Exercise aim -> Take the data below and copy exactly the lines starting at the one with "for path, value" and finishing at the one with "scene.view_settings.keyframe_insert(path, frame=frame(t))", both included.

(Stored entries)

◇ ◇ ◇ ◇ ◇

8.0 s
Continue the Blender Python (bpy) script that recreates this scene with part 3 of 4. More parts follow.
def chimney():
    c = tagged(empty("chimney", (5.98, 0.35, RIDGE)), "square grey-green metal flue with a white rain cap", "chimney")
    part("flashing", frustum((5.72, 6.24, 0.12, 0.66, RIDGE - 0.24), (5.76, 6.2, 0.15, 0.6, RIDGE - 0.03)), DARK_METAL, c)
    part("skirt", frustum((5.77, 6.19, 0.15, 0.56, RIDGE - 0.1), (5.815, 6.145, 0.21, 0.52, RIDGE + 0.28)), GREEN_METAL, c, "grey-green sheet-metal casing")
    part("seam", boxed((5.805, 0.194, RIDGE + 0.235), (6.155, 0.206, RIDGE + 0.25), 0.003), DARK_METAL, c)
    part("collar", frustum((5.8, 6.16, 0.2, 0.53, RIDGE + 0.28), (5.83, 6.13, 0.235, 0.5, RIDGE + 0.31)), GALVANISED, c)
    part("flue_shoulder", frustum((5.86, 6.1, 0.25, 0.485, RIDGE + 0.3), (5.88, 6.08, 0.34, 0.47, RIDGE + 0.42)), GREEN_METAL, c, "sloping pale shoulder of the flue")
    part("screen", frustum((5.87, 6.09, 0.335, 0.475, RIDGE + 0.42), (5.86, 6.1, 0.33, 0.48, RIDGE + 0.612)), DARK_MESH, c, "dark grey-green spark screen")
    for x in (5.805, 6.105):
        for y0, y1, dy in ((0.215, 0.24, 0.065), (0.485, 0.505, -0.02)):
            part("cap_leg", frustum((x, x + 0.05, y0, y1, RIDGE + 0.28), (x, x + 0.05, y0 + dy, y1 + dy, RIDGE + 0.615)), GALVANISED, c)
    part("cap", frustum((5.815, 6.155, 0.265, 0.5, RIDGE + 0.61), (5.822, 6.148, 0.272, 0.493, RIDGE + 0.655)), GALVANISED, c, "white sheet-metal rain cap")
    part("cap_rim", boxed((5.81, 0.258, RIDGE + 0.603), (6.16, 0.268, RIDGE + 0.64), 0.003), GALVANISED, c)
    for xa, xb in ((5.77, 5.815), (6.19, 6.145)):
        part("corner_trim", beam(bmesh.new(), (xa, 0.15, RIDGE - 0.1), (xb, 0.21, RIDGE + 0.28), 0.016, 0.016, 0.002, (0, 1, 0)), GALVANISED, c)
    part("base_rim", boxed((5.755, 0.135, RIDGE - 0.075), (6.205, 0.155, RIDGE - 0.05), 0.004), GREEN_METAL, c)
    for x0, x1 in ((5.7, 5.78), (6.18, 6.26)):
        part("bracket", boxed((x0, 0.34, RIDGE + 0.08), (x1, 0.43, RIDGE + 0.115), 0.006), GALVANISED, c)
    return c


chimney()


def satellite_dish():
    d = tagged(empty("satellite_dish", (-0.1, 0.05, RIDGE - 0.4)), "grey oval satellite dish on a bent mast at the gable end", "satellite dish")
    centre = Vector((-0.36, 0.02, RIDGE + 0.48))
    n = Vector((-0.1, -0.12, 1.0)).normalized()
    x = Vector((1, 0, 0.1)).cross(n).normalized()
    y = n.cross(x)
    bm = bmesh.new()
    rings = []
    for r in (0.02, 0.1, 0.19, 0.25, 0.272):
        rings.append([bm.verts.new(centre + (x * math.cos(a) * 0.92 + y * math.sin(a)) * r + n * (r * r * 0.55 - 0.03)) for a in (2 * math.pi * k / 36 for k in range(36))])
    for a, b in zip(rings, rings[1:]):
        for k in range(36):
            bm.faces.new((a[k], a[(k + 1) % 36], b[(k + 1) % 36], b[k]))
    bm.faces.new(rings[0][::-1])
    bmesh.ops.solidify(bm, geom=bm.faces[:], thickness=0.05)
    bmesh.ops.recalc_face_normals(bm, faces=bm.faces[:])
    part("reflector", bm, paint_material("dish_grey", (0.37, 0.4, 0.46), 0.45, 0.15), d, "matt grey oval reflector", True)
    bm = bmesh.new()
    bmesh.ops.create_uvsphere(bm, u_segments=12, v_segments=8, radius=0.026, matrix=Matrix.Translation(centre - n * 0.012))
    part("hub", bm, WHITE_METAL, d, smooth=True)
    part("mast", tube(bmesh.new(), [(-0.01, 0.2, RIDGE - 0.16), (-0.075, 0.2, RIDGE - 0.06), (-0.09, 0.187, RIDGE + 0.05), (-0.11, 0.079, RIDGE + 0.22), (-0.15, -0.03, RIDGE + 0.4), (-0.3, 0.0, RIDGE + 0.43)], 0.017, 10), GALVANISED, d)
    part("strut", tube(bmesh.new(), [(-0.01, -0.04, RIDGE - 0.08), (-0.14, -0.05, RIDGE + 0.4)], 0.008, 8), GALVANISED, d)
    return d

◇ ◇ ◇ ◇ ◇

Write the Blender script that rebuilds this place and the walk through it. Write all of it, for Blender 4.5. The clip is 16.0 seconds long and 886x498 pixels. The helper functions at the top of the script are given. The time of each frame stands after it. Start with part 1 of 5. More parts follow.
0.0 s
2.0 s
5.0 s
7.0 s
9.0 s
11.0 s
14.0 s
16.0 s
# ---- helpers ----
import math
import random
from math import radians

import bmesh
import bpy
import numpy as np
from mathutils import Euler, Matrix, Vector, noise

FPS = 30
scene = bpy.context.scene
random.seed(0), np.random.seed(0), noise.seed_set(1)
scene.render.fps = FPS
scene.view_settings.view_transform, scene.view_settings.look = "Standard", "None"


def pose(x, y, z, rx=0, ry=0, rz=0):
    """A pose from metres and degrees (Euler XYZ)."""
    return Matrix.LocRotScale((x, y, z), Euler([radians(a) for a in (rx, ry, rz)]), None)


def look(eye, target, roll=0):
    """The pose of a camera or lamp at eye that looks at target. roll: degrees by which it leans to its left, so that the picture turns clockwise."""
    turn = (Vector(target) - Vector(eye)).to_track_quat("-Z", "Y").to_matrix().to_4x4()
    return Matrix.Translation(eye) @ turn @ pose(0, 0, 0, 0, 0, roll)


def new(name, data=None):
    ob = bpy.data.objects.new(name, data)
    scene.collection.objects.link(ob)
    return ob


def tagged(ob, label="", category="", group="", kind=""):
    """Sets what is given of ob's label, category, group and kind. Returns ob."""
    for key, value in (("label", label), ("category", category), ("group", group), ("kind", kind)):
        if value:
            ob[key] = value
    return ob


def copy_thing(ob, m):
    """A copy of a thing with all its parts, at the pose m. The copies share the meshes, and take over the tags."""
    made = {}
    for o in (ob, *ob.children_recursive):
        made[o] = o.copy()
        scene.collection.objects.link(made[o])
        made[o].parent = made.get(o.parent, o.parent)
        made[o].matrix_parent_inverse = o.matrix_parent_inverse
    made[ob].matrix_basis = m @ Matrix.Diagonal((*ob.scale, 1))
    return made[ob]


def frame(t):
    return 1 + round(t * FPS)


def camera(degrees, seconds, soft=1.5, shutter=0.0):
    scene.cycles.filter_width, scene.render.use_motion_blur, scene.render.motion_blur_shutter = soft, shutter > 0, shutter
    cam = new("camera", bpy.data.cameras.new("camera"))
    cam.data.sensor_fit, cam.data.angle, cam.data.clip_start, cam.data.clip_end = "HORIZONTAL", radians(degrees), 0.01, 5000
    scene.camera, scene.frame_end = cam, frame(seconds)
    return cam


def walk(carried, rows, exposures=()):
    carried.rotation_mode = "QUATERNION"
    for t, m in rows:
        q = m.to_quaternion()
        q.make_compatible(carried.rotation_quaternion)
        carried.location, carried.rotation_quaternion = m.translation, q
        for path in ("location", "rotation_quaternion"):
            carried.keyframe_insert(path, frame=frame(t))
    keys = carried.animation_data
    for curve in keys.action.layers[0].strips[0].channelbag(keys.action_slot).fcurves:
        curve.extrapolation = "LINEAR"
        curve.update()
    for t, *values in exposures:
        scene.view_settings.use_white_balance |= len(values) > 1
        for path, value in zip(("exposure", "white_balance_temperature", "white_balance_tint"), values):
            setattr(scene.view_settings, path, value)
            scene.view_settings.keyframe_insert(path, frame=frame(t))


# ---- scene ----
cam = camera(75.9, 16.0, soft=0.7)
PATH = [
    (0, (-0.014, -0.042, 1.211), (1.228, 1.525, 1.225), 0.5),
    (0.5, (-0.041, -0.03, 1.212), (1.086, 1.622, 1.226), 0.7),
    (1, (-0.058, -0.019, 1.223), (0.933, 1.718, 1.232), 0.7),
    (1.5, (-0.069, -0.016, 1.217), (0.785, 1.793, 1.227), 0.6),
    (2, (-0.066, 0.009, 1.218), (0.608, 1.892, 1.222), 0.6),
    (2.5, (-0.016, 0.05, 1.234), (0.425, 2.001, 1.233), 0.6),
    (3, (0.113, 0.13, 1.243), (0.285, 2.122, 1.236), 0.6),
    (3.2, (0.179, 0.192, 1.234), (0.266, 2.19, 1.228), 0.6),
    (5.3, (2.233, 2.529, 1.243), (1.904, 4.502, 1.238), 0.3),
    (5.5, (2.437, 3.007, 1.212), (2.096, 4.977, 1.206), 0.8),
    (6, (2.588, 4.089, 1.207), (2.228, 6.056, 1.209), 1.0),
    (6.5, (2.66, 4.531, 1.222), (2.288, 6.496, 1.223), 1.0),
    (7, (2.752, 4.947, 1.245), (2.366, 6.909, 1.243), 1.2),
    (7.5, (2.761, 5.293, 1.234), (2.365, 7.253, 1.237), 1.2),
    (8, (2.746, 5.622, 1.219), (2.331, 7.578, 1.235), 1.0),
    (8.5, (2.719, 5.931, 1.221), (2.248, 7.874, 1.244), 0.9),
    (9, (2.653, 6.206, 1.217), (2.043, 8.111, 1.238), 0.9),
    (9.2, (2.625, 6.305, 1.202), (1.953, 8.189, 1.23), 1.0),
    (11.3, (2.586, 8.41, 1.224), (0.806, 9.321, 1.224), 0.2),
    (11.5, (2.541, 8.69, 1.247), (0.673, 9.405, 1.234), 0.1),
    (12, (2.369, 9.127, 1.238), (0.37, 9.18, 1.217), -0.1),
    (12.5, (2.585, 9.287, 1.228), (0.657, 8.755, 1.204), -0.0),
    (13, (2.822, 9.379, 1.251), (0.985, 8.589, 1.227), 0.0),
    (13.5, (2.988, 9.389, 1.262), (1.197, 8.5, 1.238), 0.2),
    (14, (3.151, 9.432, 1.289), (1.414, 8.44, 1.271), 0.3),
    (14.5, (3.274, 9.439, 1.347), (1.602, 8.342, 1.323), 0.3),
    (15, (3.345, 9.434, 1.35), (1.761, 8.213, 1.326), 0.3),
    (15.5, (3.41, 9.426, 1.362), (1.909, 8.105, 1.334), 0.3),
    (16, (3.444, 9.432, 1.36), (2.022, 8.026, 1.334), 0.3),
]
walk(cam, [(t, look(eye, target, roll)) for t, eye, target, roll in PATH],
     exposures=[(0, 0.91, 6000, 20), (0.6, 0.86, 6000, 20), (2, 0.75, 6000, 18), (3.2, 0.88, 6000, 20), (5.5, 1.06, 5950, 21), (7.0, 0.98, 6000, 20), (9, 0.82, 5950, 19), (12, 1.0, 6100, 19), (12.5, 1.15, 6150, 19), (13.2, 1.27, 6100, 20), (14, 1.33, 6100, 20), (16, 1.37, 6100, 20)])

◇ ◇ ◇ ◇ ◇

Task result ->
        for path, value in zip(("exposure", "white_balance_temperature", "white_balance_tint"), values):
            setattr(scene.view_settings, path, value)
            scene.view_settings.keyframe_insert(path, frame=frame(t))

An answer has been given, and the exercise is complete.